Five days ago, an Ethiopian specialist confirmed that we have been assigned a TRAVEL DATE. We immediately booked seats on a flight to Ethiopia leaving August 27th and arriving in Addis Ababa on Thursday night, the 28th. On Friday, we will meet our children. In spite of the new mom muddle of anxiety and joy that I should have been wallowing in these past five days, I have been wandering around this desert, nostalgic for Egypt, bemoaning the banality of manna from Heaven!
During our conversation, the specialist described the "series of impossible things" that came together in making our family. "So few people are open to three siblings," she said, "and even if a couple requesting two siblings were to open their hearts to triplets, the revision of paperwork that would have to follow could take so much time. So when the triplets' file came up...and your names came up at the exact same time...and you had already completed all of the provisional paperwork for three siblings...well, I don't know what you'd call that. So many impossible things, things that just never happen, happened when we called with your referral."
You don't know what to call that?
It's a MIRACLE! I am living in the middle of a miracle.
Without clobbering this dead horse, let me just recap a handful of the truly IMPOSSIBLE things happening in Indiana during the months when God was building this family.
1. The choice. [Wow! I just searched through my archives, and I couldn't find ONE post about how we came to the decision to adopt...and then adopt internationally.....and then, specifically to adopt from Ethiopia! Let me check one more time. Okay.....I found it.....see the link for "the deliberation"....I elaborated both together.]
2. The deliberation.
3. The transportation. [I don't think I've ever actually shared this crazy turn of events. Last December, we were approaching the first of the "We could get the call any day now" months, and panic about the logistics of adding another child to our family (yep, child...this was before the sibling revolution and well before the triplet explosion....just imagine....!:) seeped into many of our conversations. Specifically, we were beginning to wonder how we were going to get our family home from the airport. The fairly compact back seat of our family car would likely not accommodate three car seats, and our already extended budget was set to be stretched to the finest fiber of its limits with adoption expenses alone. Then, early, out of the blue, Josh got a promotion at work. No raise, just one very....impossible....perk. He got his choice of a company car to be used and driven by his family -- so, we picked the minivan, and HE filled the seats:).]
4. The revolution.
5. The inundation.
6. The consumationn.
ETC.
And yet somehow, when the travel date we were assigned seemed a week later than the one I had hoped for in my heart, I got some kind of spiritual OCD.....like surely MY timing...the timing that I had planned for and expected was infinitely more RIGHT than this late travel date. Here's a woman being carried in the palm of God's hand toward an unspeakably beautiful life trying to shout directions with her back turned toward the future! The Red Sea just split clean down the middle, I've had water from a rock and food from the sky, and all I can do is whine about the lack of menu variety on this road to the promised land!!!
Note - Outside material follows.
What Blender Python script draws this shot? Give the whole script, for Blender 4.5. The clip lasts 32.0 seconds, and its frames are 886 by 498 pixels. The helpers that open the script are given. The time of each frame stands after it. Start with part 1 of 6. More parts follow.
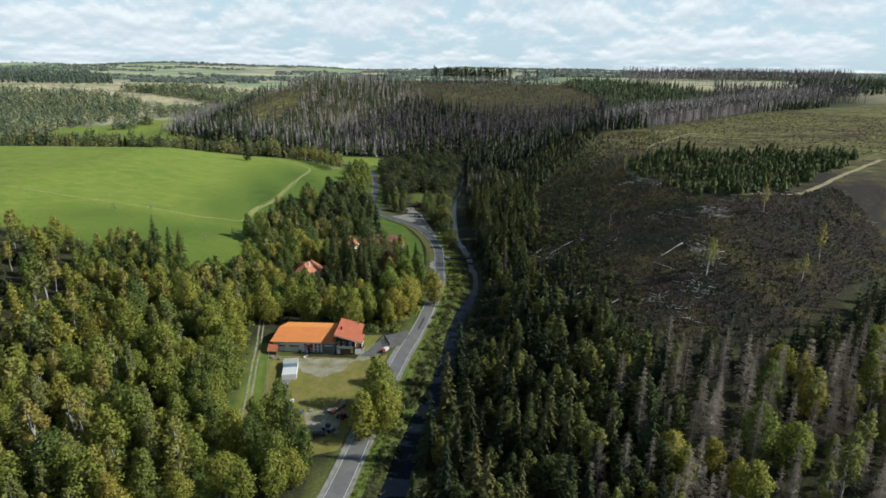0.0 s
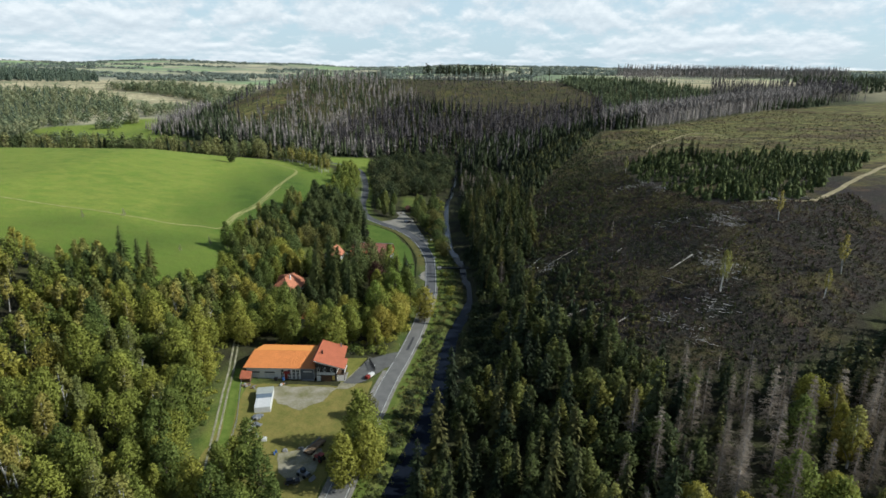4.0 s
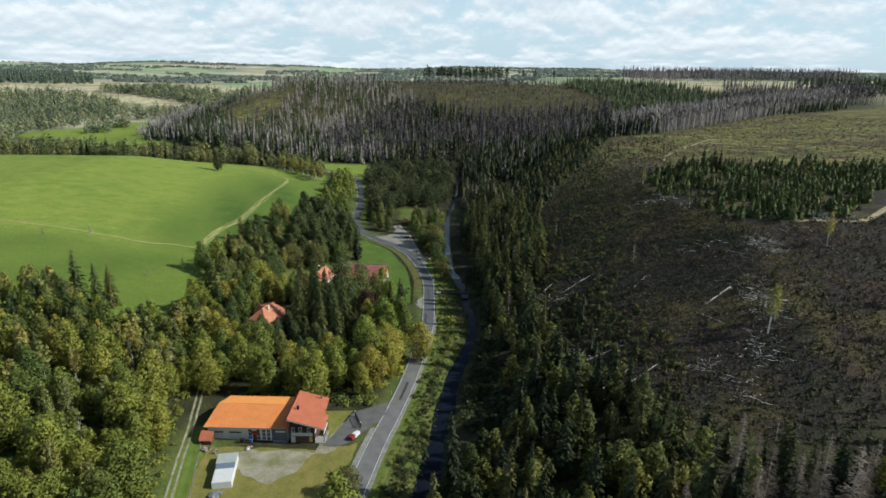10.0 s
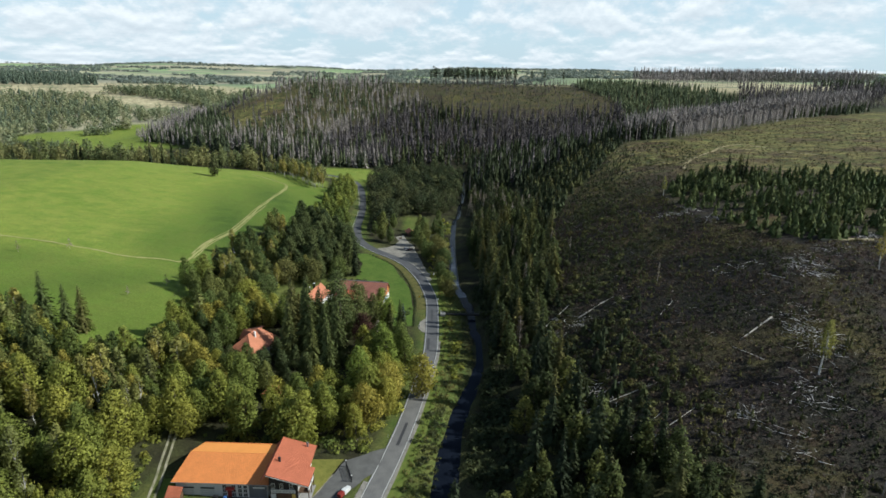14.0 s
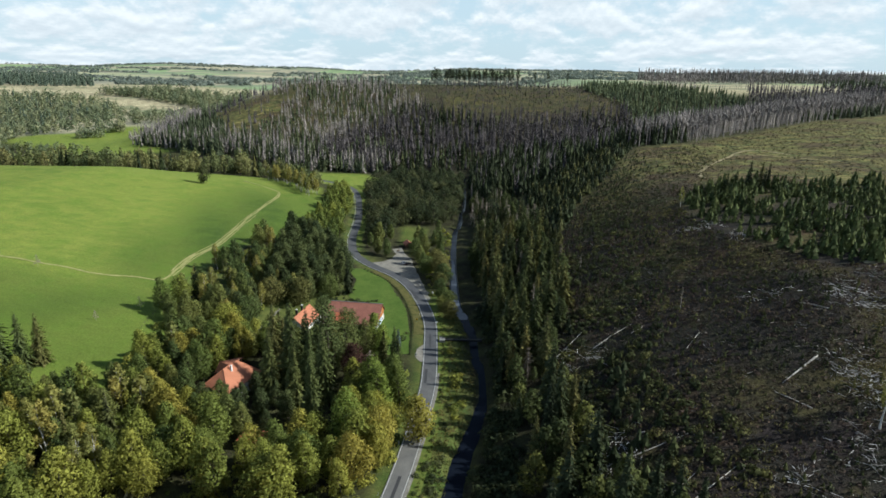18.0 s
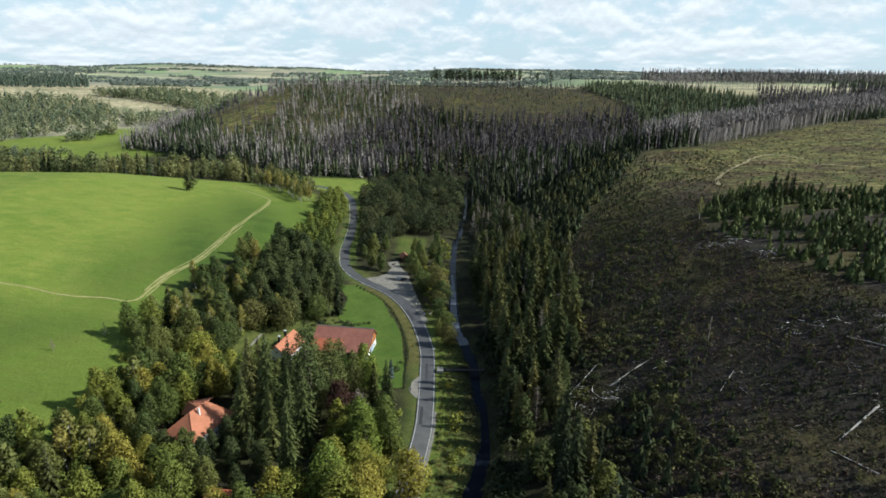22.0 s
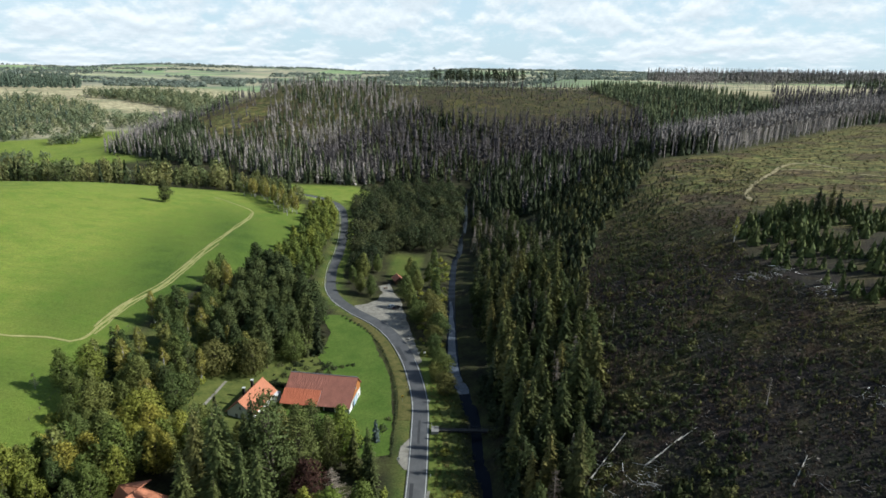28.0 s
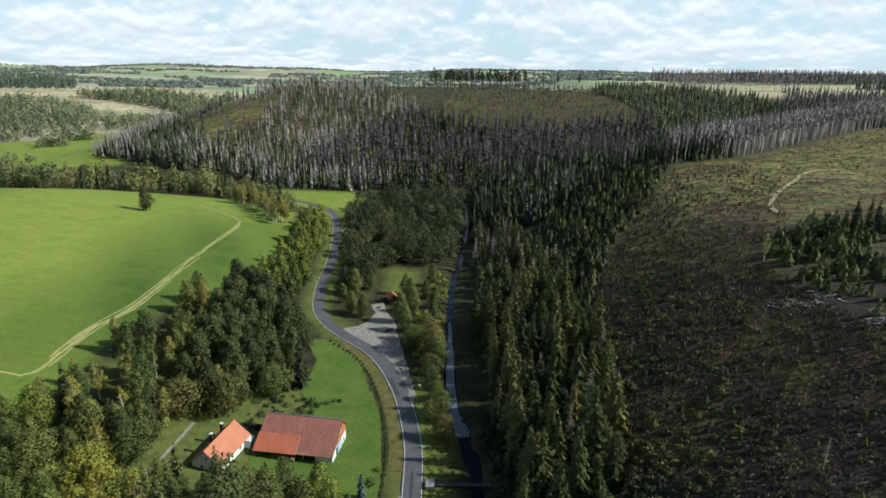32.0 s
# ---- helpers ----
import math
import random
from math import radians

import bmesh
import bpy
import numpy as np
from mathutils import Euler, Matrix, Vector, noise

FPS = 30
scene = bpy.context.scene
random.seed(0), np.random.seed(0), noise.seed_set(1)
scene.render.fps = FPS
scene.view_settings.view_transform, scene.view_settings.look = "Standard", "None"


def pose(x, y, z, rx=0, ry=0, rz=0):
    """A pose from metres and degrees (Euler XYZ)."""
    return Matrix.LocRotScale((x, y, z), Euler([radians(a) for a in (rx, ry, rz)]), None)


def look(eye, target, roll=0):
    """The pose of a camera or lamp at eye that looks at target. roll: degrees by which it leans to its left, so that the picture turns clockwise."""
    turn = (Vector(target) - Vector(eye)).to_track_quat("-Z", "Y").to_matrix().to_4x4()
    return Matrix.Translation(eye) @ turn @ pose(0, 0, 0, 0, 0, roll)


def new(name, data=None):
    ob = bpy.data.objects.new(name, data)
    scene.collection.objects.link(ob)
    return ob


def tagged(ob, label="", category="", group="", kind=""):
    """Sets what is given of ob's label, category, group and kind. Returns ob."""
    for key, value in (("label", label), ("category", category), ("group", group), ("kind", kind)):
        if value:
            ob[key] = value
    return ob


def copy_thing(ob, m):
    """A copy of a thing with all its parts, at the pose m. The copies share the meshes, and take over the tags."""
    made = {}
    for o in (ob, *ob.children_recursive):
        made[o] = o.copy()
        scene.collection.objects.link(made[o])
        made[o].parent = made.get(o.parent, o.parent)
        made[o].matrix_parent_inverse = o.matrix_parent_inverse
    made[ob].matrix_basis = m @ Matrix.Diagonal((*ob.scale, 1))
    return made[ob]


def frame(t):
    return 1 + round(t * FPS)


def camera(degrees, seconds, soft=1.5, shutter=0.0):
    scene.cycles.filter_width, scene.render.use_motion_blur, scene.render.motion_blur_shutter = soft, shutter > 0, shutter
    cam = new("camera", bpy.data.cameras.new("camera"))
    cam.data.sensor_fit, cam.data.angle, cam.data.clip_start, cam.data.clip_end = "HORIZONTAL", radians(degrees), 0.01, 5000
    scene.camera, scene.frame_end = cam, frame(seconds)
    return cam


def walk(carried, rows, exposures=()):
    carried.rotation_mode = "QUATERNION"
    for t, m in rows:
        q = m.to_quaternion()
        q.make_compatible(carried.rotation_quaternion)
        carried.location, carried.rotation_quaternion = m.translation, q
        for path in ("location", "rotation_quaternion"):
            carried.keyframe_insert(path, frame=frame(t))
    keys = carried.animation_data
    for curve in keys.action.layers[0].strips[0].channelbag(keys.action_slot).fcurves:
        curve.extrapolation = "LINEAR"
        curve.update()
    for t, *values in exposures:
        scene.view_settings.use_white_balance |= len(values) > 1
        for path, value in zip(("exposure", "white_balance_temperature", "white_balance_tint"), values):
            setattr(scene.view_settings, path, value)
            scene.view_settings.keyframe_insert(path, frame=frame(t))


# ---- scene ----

Incidentally, I've been through this very same lesson a time or two before. Why can't I just LEARN!
No more. This sweet manna is more than enough!
Ellen & Lazar
5 years ago
3 comments:
Hi Amy, just wanted to congratulate your family on your upcoming travel adventures!!! While the triplet referral as you describe is indeed miraculous, it is also very very lucky and the randomness of it all, the incredible timing (you may disagree with 2 nouns I just used), all very celestial . . . or is it (because really, if it were all fate, then fate would not have the series of terrible events ever begin to topple in the first place that brings families such as ours together).
Our miracle story: We were only paperwork ready for 2 children. *At least* one family barely below us on the list was ready to welcome 3 children. *At least* one other family was offered our referral before we were ever considered. I didn't know about the last sentence until a couple of months ago (mind blowing, to say the least). And yet, we were chosen . . . somehow . . . when there was no indication that it was meant to be for us.
And yeah, at the last minute we also had to buy a very cheap, very used minivan. (But, thankfully!, our paperwork gaps for 3 children were completed well before court date.)
I never thought myself lucky, but time to start buying lotto tickets! :)
Have a great trip; you are in for a romantic dream ride! Your excitement is refreshing. I’m envious that it isn’t us re-living it. :)
Good point, Cindy. I know that the whole fact of adoption, for us, began with the assumption that our beginning was going to coincide exactly with an ending, of sorts, for someone...that our blessing would implicate a tragedy. The "miracle" here hinges on the fact that impossibly hopeful things happen alongside suffering....that suffering is not left bald and that death and lonesomeness are not, necessarily, altogether without hope...for everyone. They could be (maybe) but they're not. [Of course your nouns don't bother me! Use any nouns you like! Verbs are another matter entirely :)] Thank you for your kind thoughts!